Indagada sobre os casos de vazamentos químicos que atingem uma parcela da comunidade local, Sulaiman disse que cabe às empresas tomarem as medidas necessárias. “A gente está envolvido apenas com eventos climáticos”, disse. “Quem deve fazer e implementar planos de contingência em relação a isso são as próprias indústrias.”

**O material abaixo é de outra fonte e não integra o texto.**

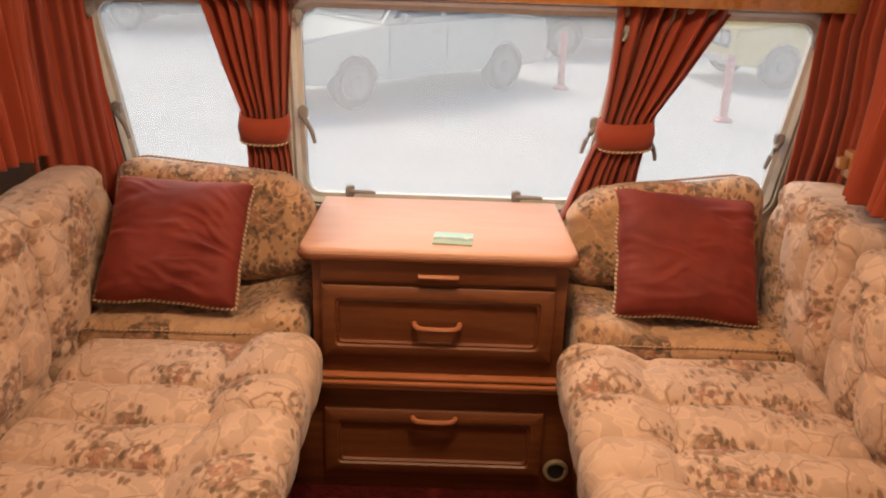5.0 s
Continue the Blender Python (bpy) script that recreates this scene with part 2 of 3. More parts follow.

Enquanto a comitiva governamental celebra, alguns moradores de Barcarena não veem o município como exemplo de sucesso na questão ambiental. Além disso, questionam as medidas de contenção que as empresas implementaram, tanto no que se refere ao controle dos vazamentos quanto na segurança das pessoas em meio a um possível acidente. “A única coisa que eles fizeram foi colocar essas placas de fuga”, explica Andreia Alves, moradora da comunidade do Curuperé, localizada a poucos quilômetros de uma das bacias da Artemyn. “O caminho que eles colocaram para as placas não faz sentido. Eles nos levam pra região mais baixa. Como que num deslizamento a fuga é pra onde vai a maior parte da água? Eu chamo essas placas de rota da morte. Se acontecer algum desastre e a gente seguir essas placas, morre todo mundo.”